According to Hotchkiss, the University remains “deeply concerned about the safety and well-being of Princeton graduate student Elizabeth Tsurkov and are eager for her to be released so she can rejoin her family and resume her studies."
The statement also said: “We have offered support to Elizabeth’s family and are in communication with government officials and experts for guidance on how the University can best help to bring Elizabeth home safely."
Elizabeth Tsurkov’s sister Emma said, “It’s good [that Princeton] acknowledges that she was there to do research for her dissertation, so [I’m] glad that statement is finally being made.”
In mid-September, Emma Tsurkov visited Princeton to meet with Provost Jennifer Rexford ’91 and Joyce Rechtschaffen, assistant vice president of the Office of Government Affairs at Princeton. Emma Tsurkov said during that meeting, the provost confirmed that Elizabeth “was doing approved dissertation research in Baghdad when she was kidnapped.”
Until now, the University has declined to offer details of Elizabeth Tsurkov’s research, citing legal requirements such as the Family Educational Rights and Privacy Act (FERPA), but maintained that no University-related travel to Iraq is permitted for any student.
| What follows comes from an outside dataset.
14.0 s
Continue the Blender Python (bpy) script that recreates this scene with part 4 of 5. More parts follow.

Iraq is on the list of the University’s “Category X” destinations, meaning that, since at least April 2022, “such travel [is] not feasible, even with significant precautions taken,” according to the Permitted Travel Policy.
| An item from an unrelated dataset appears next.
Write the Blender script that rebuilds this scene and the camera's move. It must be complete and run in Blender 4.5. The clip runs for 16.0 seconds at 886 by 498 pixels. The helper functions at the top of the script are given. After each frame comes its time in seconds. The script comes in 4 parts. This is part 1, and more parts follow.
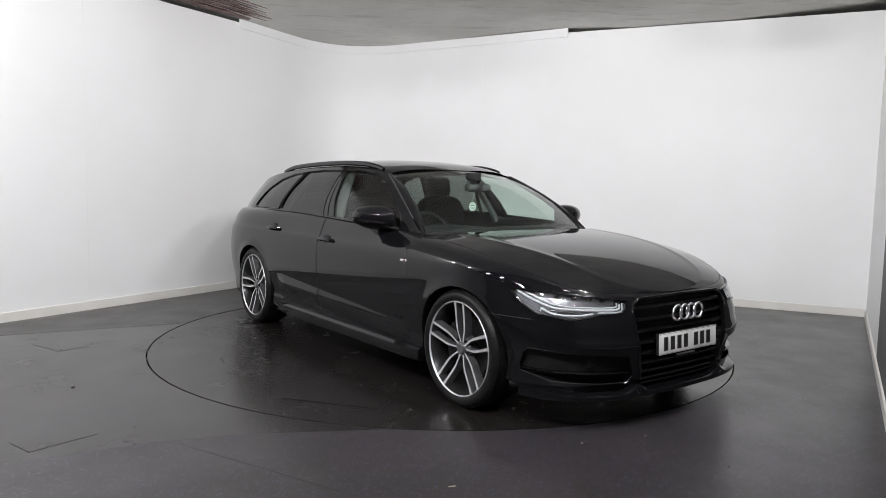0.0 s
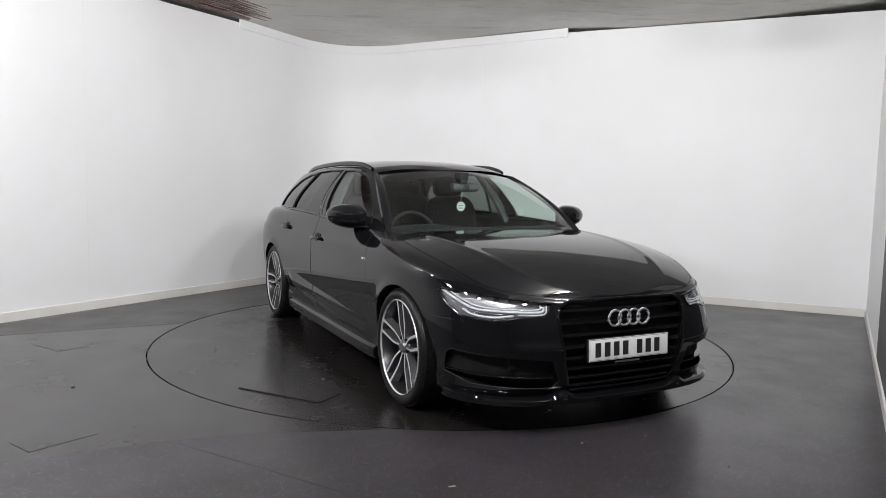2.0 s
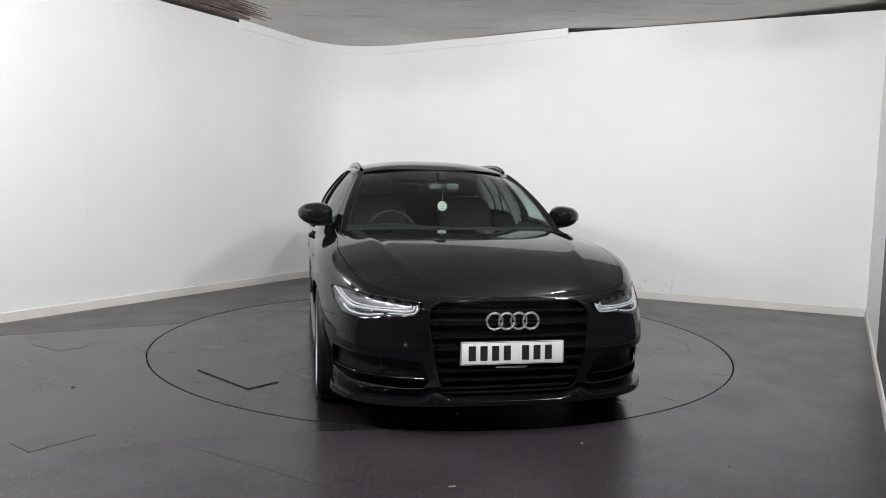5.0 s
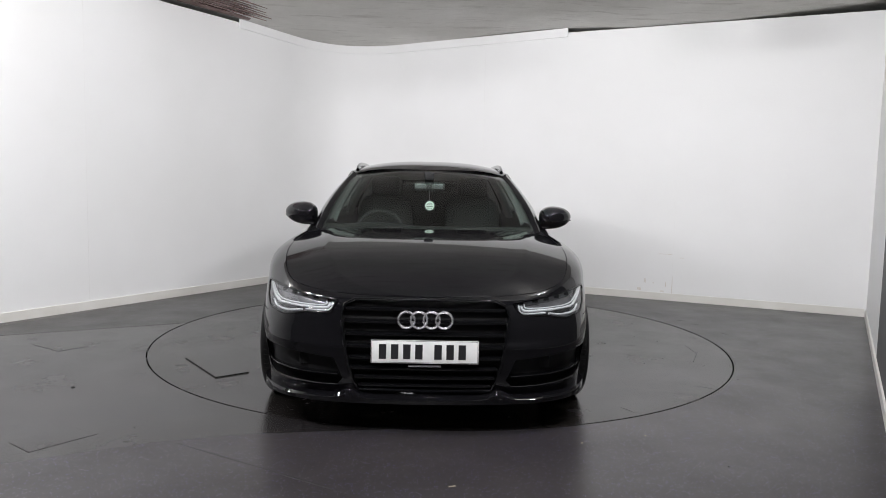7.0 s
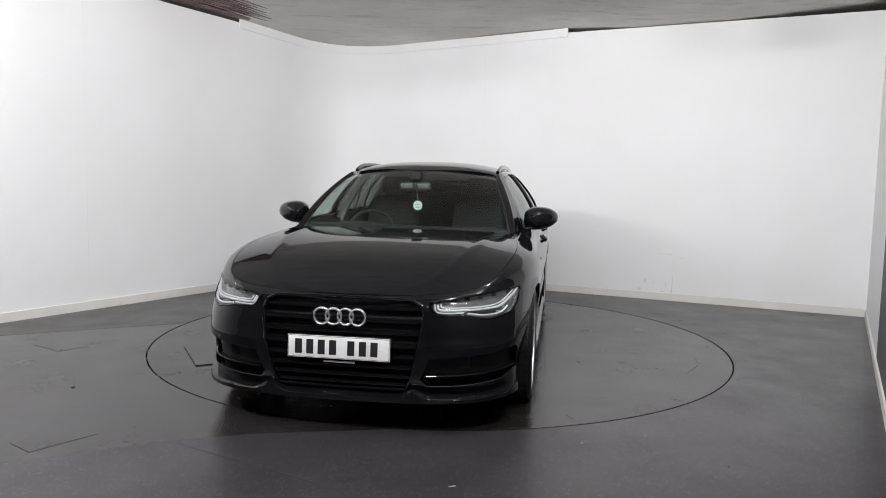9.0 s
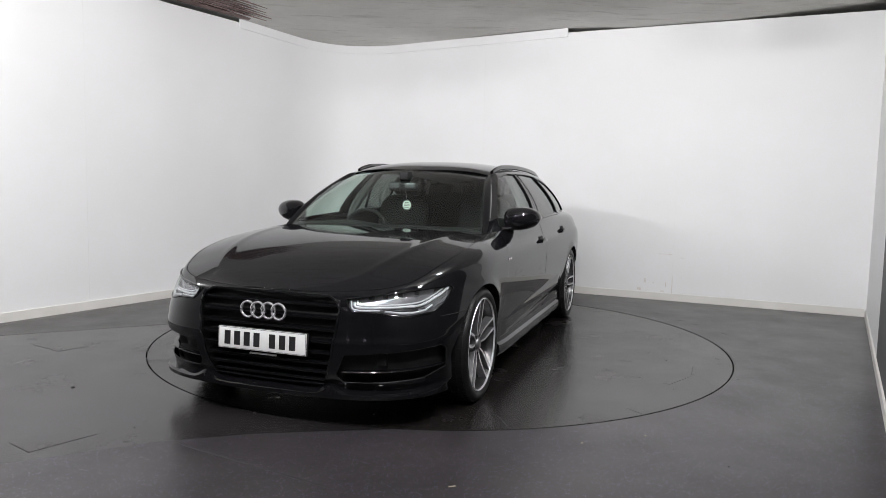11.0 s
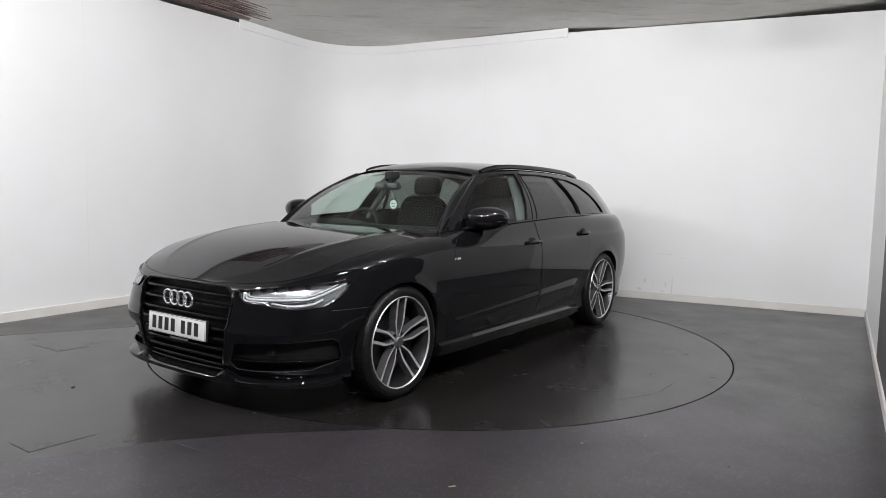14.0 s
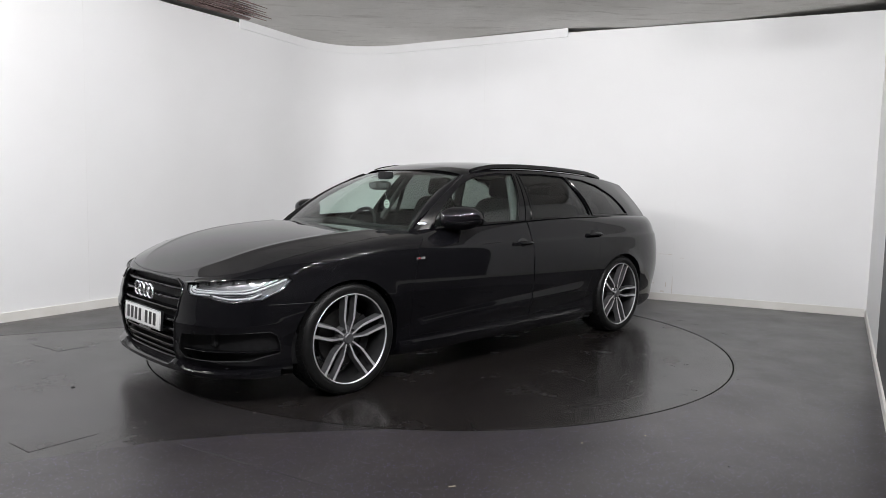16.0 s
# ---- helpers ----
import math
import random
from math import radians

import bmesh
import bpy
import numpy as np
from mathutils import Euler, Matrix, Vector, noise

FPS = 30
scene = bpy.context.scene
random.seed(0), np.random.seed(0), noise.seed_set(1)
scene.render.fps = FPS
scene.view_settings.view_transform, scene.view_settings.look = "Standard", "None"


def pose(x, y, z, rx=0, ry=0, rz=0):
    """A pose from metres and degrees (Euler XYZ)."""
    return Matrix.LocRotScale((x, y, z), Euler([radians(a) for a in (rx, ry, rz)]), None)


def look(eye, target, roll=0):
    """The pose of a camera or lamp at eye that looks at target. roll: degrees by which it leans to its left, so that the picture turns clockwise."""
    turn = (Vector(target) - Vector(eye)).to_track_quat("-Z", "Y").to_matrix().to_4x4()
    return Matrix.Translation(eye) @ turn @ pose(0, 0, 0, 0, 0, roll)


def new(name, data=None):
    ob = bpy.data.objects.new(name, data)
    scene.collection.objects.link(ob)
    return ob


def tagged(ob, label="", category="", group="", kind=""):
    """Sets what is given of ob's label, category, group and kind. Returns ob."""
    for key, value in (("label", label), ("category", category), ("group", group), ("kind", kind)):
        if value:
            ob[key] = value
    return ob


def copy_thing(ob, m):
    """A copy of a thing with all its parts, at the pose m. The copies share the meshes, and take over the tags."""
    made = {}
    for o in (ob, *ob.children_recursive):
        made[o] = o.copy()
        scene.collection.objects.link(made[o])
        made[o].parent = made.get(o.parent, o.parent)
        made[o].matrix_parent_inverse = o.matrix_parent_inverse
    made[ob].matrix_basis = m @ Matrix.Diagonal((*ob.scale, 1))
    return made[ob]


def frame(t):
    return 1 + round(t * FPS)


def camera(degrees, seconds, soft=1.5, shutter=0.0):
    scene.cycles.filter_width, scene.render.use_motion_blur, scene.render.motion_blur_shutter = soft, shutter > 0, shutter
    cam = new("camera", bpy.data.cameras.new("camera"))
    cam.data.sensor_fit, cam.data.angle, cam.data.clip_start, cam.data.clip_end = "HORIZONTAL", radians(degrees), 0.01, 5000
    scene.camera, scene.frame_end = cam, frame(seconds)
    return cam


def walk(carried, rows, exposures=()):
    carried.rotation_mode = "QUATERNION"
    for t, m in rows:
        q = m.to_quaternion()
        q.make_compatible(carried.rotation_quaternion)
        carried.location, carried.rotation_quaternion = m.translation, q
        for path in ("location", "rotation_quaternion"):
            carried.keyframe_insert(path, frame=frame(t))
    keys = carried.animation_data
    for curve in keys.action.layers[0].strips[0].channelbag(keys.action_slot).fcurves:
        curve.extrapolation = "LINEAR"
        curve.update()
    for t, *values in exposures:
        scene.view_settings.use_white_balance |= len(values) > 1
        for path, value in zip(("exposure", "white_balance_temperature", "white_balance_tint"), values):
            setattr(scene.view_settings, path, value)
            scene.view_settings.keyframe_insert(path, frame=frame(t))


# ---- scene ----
cam = camera(63.79, 16.0, soft=0.7)
EYE, PITCH, ROLL, YAW = (0.0, -5.7585, 1.2456), 5.173, 1.193, 0.051
cam_pose = pose(*EYE) @ pose(0, 0, 0, 0, 0, -YAW) @ pose(0, 0, 0, 90 - PITCH, 0, 0) @ pose(0, 0, 0, 0, 0, ROLL)
walk(cam, [(0.0, cam_pose), (16.0, cam_pose)])

# ---- light: led floodlights under the ceiling, out of the camera's sight ----
world = bpy.data.worlds.new("world")
scene.world = world
world.use_nodes = True
world.node_tree.nodes["Background"].inputs[0].default_value = (0.95, 0.97, 1.0, 1)
world.node_tree.nodes["Background"].inputs[1].default_value = 0.02
scene.view_settings.exposure = 0.0
LAMP_POWER = 32.4
LAMP_Z = 2.95
LAMP_SPOTS = [(-4.3, -1.0, 0.85), (-4.0, -2.0, 0.85), (-3.6, -3.0, 0.9), (-2.9, -3.6, 0.95), (-2.0, -4.1, 1.0), (-1.1, -4.5, 1.05), (-0.3, -4.9, 1.05), (0.15, -4.6, 1.15), (1.05, -3.9, 1.15), (0.85, -3.0, 1.05), (1.95, -2.6, 0.95), (1.65, -1.6, 0.85)]


def aim(x):
    """The lamps cross: each looks over to the far side."""
    return (-0.75 * x - 0.3, 2.4, 0.85)


for x, y, a in LAMP_SPOTS:
    light = bpy.data.lights.new("floodlight_beam", "AREA")
    light.shape, light.size, light.size_y = "RECTANGLE", 0.22, 0.035
    light.energy, light.color = LAMP_POWER * a, (0.98, 0.975, 0.995)
    new("floodlight_beam", light).matrix_world = look((x, y, LAMP_Z), aim(x)) @ pose(0, 0, -0.02)


# ---- materials ----
def material(name, color, rough=0.5, metal=0.0, **more):
    mat = bpy.data.materials.new(name)
    mat.use_nodes = True
    b = mat.node_tree.nodes["Principled BSDF"]
    b.inputs["Base Color"].default_value = (*color, 1)
    b.inputs["Roughness"].default_value = rough
    b.inputs["Metallic"].default_value = metal
    for key, value in more.items():
        b.inputs[key.replace("_", " ")].default_value = value
    return mat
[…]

According to a draft of her dissertation prospectus dated Jan. 27, 2021, Elizabeth Tsurkov’s research included “lab-in-the-field experiments in Iraq.” Emma Tsurkov said her sister presented her research plan in a meeting that was open to the Department of Politics in late 2021, and her dissertation committee approved the prospectus in May 2022.
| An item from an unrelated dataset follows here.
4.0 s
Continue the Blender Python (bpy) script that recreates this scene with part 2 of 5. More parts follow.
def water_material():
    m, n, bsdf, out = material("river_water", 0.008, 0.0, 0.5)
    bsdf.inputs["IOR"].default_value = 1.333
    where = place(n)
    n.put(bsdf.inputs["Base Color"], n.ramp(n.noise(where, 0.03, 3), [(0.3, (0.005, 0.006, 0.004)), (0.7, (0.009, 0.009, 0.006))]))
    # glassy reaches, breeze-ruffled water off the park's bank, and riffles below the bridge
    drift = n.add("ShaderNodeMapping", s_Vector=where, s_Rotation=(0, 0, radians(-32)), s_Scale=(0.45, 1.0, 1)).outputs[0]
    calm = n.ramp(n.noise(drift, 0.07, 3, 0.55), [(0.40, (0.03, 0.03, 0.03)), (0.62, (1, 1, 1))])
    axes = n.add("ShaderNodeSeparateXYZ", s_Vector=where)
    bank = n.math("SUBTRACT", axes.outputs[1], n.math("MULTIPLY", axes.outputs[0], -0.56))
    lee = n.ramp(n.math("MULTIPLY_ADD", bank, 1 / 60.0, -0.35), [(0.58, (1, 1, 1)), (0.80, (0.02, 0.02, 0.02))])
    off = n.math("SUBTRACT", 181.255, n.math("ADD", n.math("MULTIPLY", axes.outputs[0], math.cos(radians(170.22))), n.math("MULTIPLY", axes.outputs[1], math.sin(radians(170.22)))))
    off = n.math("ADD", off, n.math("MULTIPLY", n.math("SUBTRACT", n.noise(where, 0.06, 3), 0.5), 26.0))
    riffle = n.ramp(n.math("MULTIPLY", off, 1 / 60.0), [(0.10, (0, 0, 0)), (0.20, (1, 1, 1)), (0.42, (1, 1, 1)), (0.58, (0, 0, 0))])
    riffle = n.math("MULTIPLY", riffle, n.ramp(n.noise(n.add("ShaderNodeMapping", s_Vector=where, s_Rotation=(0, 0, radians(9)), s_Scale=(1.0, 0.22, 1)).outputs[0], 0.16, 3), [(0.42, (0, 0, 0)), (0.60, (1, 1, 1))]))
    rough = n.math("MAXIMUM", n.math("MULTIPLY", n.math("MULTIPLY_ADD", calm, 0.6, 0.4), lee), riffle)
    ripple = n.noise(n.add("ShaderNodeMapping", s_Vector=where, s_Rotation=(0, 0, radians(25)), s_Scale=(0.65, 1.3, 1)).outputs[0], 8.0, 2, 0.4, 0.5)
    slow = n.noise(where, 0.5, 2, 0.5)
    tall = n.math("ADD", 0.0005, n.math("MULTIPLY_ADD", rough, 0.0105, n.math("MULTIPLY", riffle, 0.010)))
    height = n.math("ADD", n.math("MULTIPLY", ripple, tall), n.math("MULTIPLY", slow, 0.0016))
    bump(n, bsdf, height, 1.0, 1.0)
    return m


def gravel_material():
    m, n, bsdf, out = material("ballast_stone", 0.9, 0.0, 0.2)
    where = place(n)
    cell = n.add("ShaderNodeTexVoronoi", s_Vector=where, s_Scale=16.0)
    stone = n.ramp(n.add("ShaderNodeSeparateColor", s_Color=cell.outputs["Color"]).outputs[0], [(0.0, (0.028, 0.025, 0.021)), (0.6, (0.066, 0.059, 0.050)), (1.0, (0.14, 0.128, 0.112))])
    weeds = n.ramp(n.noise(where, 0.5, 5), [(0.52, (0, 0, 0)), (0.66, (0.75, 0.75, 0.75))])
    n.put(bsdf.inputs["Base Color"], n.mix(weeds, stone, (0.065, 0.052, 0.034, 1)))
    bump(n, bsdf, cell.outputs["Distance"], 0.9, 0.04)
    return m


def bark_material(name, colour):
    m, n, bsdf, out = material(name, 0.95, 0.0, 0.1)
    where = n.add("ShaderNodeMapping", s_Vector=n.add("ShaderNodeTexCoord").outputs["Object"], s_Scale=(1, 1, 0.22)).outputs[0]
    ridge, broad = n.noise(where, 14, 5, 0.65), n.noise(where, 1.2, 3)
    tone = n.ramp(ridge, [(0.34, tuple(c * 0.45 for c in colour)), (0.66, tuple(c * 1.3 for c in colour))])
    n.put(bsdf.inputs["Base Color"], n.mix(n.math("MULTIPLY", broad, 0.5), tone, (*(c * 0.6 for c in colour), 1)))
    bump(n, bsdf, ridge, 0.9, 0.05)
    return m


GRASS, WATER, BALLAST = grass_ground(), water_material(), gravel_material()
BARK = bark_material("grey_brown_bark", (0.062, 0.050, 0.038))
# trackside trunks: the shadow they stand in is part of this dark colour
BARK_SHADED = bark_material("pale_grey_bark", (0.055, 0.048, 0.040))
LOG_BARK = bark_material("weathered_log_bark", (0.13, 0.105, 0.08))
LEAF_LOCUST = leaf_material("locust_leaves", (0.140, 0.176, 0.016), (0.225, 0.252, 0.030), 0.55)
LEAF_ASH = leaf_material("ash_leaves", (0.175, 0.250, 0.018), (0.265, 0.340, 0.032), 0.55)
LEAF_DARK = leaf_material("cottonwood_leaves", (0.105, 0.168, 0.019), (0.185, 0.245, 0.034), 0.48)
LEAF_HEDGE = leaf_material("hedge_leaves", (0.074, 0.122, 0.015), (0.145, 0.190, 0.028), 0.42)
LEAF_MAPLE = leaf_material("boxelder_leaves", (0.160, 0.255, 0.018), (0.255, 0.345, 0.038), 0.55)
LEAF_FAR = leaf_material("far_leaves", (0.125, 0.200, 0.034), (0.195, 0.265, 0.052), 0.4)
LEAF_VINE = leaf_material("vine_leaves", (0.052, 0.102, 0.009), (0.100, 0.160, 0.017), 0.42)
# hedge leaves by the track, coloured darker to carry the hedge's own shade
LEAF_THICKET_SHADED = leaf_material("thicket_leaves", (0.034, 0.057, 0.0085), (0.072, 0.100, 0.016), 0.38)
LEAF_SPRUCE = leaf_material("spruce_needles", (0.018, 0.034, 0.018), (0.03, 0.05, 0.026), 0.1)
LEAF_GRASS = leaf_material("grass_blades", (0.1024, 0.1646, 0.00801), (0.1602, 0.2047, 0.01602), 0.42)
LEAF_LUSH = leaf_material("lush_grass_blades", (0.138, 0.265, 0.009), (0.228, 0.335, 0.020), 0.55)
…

“Multiple Princeton employees were well aware of my sister’s research in Baghdad,” Emma said.
During her meeting with Rexford and Rechtschaffen, Emma Tsurkov was told her sister has maintained continuous status as a student, and that the University would coordinate with the Tsurkov family in engaging Princeton resources and different organizations and governments that might be able to help.
Tsurkov told PAW at the time that “I really hope that that does mark a change in the interactions I’ve had so far [with the University], and I really hope that this actually moves forward in a productive way, because my sister’s life is on the line and there is nothing more important to me than saving her. Nothing else matters.”
“I expect that Princeton … will make good on its promise and help [raise] this issue with the U.S. government and any other capacity,” she said.
Elizabeth Tsurkov, a dual Israeli-Russian citizen, entered Iraq using her Russian passport. In addition to studying at Princeton, she is a fellow at the New Lines Institute for Strategy and Policy in Washington, D.C.
When the initial announcement about Elizabeth Tsurkov’s kidnapping made news in early July, the University released a public statement, and in early September, Hotchkiss told PAW that after learning of Tsurkov’s disappearance, the University was in contact with the Tsurkov family, Israeli and U.S. government officials, and relevant experts.
The Tsurkov family has also been working with the Richardson Center for Global Engagement, a nonprofit aiming in part to negotiate “for the release of prisoners and hostages held by hostile regimes or criminal organizations.” Mickey Bergman, vice president and executive director of the Richardson Center, previously echoed comments made by other experts who have called upon the United States and Princeton to act.
For Emma and the Tsurkov family, nothing is more important than bringing Elizabeth home.
“We don’t have a proof of life. We don’t have a list of demands. We don’t have anything,” said Emma Tsurkov. “If nothing is done, I will never see her again.”